I’ll concede that the combat takes some work before it becomes fun, specifically unlocking a few of the upgrades that make things easier and accepting the fact that every fight will end with you eventually getting all of your ammo and health back (so just go for broke and don’t try to be too smart about it). But that’s not the case for the boss fights, which require a level of Dark Souls-style planning that doesn’t really click with the other mechanics.

So I can see why it got some prickly reviews, but I also don’t think this is a game that would ever review especially well. It has quantifiable issues that might make a critic knock it down a few points on some arbitrary grading metric, but it also has a ton of heart. Most numbered review scales don’t really account for that.

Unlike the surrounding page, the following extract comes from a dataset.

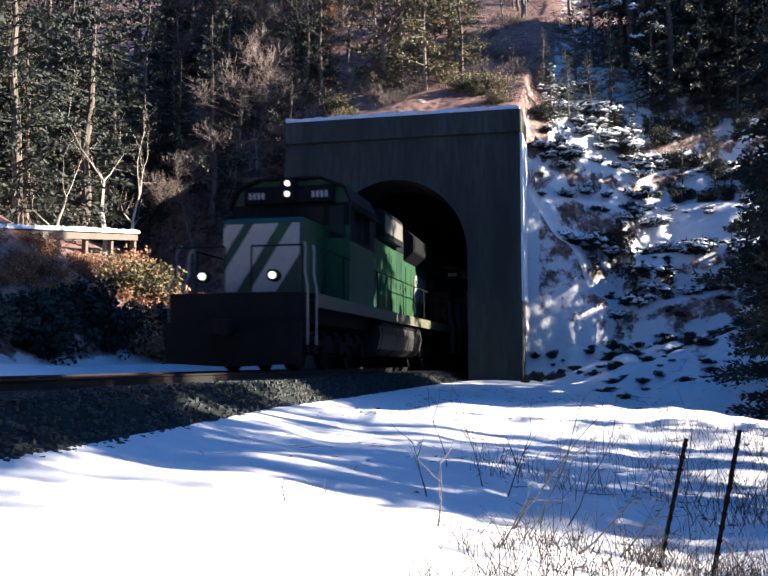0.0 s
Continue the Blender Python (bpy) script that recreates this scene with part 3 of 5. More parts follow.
def wide_cab(index):
    """A black wide-nosed six-axle locomotive with white bands."""
    L, deck = 22.30, 1.62
    car = thing("locomotive", "black wide-nosed diesel locomotive with white nose bands", "locomotive", "locomotives at the head of the train")
    loco_underframe(car, index, L, 7.6, 13.9, STEEL_DARK, RAILWHITE, RAILWHITE, tank_mat=TANK_DARK, grab_mat=LETTER_YELLOW)
    truck(car, index, 4.6, 3, 2.03, 0.53)
    truck(car, index, 17.7, 3, 2.03, 0.53)
    o = [(2.0, deck), (2.0, 3.15), (2.3, 3.42), (3.05, 3.48), (3.05, deck)]
    nose = part("wide_nose", Shape().prism(o, "x", -1.30, 1.30), BLACK, car)
    for k in range(5):
        z = 2.3 + k * 0.21
        y0 = 1.98 if z < 3.0 else 2.0
        part("nose_band", Shape().box(-1.315, 1.315, y0, 2.75, z, z + 0.095), WHITE, nose, "white painted band")
    cab = part("cab", Shape().prism([(1.53, deck), (1.55, 4.1), (1.34, 4.55), (0.7, 4.78), (-0.7, 4.78), (-1.34, 4.55), (-1.55, 4.1), (-1.53, deck)], "y", 3.0, 6.1), BLACK, car)
    for sx in (-1, 1):
        part("windshield", Shape().box(sx * 0.1, sx * 0.95, 2.96, 3.02, 3.5, 4.15, 0.02), GLASS, cab)
        for y0, y1 in ((3.5, 4.2), (4.35, 5.2)):
            x = sx * 1.54
            fr = part("side_window", Shape().box(x - 0.03, x + 0.03, y0, y1, 3.55, 4.2, 0.02), RAILWHITE if y0 > 4 else STEEL_DARK, cab)
            part("pane", Shape().box(x - 0.034, x + 0.034, y0 + 0.06, y1 - 0.06, 3.61, 4.14), GLASS, fr)
    part("number_board", Shape().box(-0.9, 0.9, 2.93, 3.02, 4.28, 4.52, 0.02), GLASS, cab)
    hd = part("headlight", Shape().box(-0.3, 0.3, 2.90, 3.0, 4.28, 4.50, 0.02), STEEL_DARK, cab)
    for x in (-0.13, 0.13):
        part("lens", Shape().tube((x, 2.885, 4.39), (x, 2.902, 4.39), 0.09, 12), GLASS, hd)
    words("cab_number", "9337", 0.62, WHITE, cab, 1.562, 4.0, 3.12, 1.0)
    part("cab_placard", Shape().box(1.545, 1.558, 3.4, 4.6, 1.85, 2.02), WHITE, cab)
    hood = part("long_hood", Shape().prism(rounded(0.95, deck, 4.25, 0.14), "y", 6.1, 21.0), BLACK, car)
    aux = part("equipment_cabinet", Shape().prism(rounded(1.30, deck, 4.42, 0.1), "y", 6.1, 10.65), BLACK, car)
    for sx in (-1, 1):
        x = sx * 1.305
        part("cabinet_panel", Shape().box(x - 0.012, x + 0.012, 7.6, 10.55, 1.9, 4.25, 0.01), BLACK, aux)
        lv = part("louvre_panel", Shape().box(x - 0.015, x + 0.015, 6.3, 7.5, 3.4, 4.3, 0.01), DARK_GRILLE, aux, "dark grey louvred panel")
        for k in range(7):
            part("louvre_slat", Shape().box(x - 0.03, x + 0.03, 6.36, 6.9, 3.46 + k * 0.12, 3.5 + k * 0.12), STEEL_DARK, lv)
        part("cabinet_door", Shape().box(x - 0.02, x + 0.02, 7.65, 8.35, 2.3, 4.28, 0.012), DARK_GRILLE, aux, "dark grey cabinet door")
        part("cabinet_vent", Shape().box(x - 0.02, x + 0.02, 9.0, 10.3, 3.45, 3.95, 0.01), STEEL_DARK, aux)
    hood_doors(car, 0.95, 10.8, 16.6, 8, 1.75, 3.9, BLACK)
    for k in range(5):
        z = 2.95 + k * 0.17
        for sx in (-1, 1):
            part("hood_band", Shape().box(sx * 0.972, sx * 0.985, 11.2, 14.3, z, z + 0.085), WHITE, hood, "white painted band")
    # the owner's initials and name, as plain blocks
    for sx, x in ((1, 0.978),):
        m = Shape()
        for u, v in ((14.45, 15.35), (15.5, 16.35)):
            m.prism([(u, 2.75), (v - 0.12, 2.75), (v, 3.85), (u + 0.12, 3.85)], "x", x, x + 0.01)
        part("emblem", m, WHITE, hood, "white block emblem")
        bar_text(hood, x, 14.4, 2.38, 8, 0.2, 0.24, 0.08, WHITE)
        bar_text(hood, x, 14.4, 2.02, 8, 0.2, 0.24, 0.08, WHITE)
    rad = part("radiator_cabin", Shape().prism([(0.95, 3.3), (1.50, 3.55), (1.52, 4.30), (1.3, 4.55), (-1.3, 4.55), (-1.52, 4.30), (-1.50, 3.55), (-0.95, 3.3)], "y", 16.7, 21.2), BLACK, car)
    for sx in (-1, 1):
        part("radiator_grille", Shape().box(sx * 1.505, sx * 1.53, 17.0, 20.9, 3.65, 4.22, 0.01), DARK_GRILLE, rad, "pale grey grille")
        part("rear_cabinet", Shape().box(sx * 0.96, sx * 1.02, 18.6, 20.6, 1.9, 3.2, 0.02), DARK_GRILLE, hood, "dark grey louvred cabinet")
        for k in range(6):
            part("rear_band", Shape().box(sx * 0.97, sx * 1.03, 20.7, 20.98, 1.9 + k * 0.26, 2.03 + k * 0.26), WHITE, hood, "white painted band")
    for y in (17.8, 19.8):
        fan(car, y, 4.55, 0.8)
    part("exhaust_stack", Shape().box(-0.35, 0.35, 11.3, 12.1, 4.2, 4.62, 0.04), STEEL_DARK, car)
    return car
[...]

Like the writers in that Key & Peele sketch about Gremlins 2, the team behind Wanted: Dead—which includes veterans from Ninja Gaiden—apparently just went for it and included everything in this game that they like to see in video games, and I can’t fault them for that. It helps that I also like to see a lot of those things in a video game, but before anyone accuses me of giving this a free pass because it’s about a woman with a sword and a gun, let me just note that Wanted: Dead also gives your character… a cell phone. That’s right, the absolute worst thing you can have in a video game. And yet it still fuckin’ rips! Mostly!

There’s a little sprinkle of magic in games like Wanted: Dead (which, conveniently, is available for a discount on the Steam Summer Sale now) that tends to get sanded down when budgets and expectations get higher, and in a world where it costs more and more to simply make a video game (let alone market it and all that), it makes me happy that something as oddly personal and gleefully bonkers as this can still get released alongside mega-budget blockbusters like FFXVI. And without the summer video game drought I probably never would’ve had time for it! Now, if I may, I’m just going to sit quietly and wait for Starfield.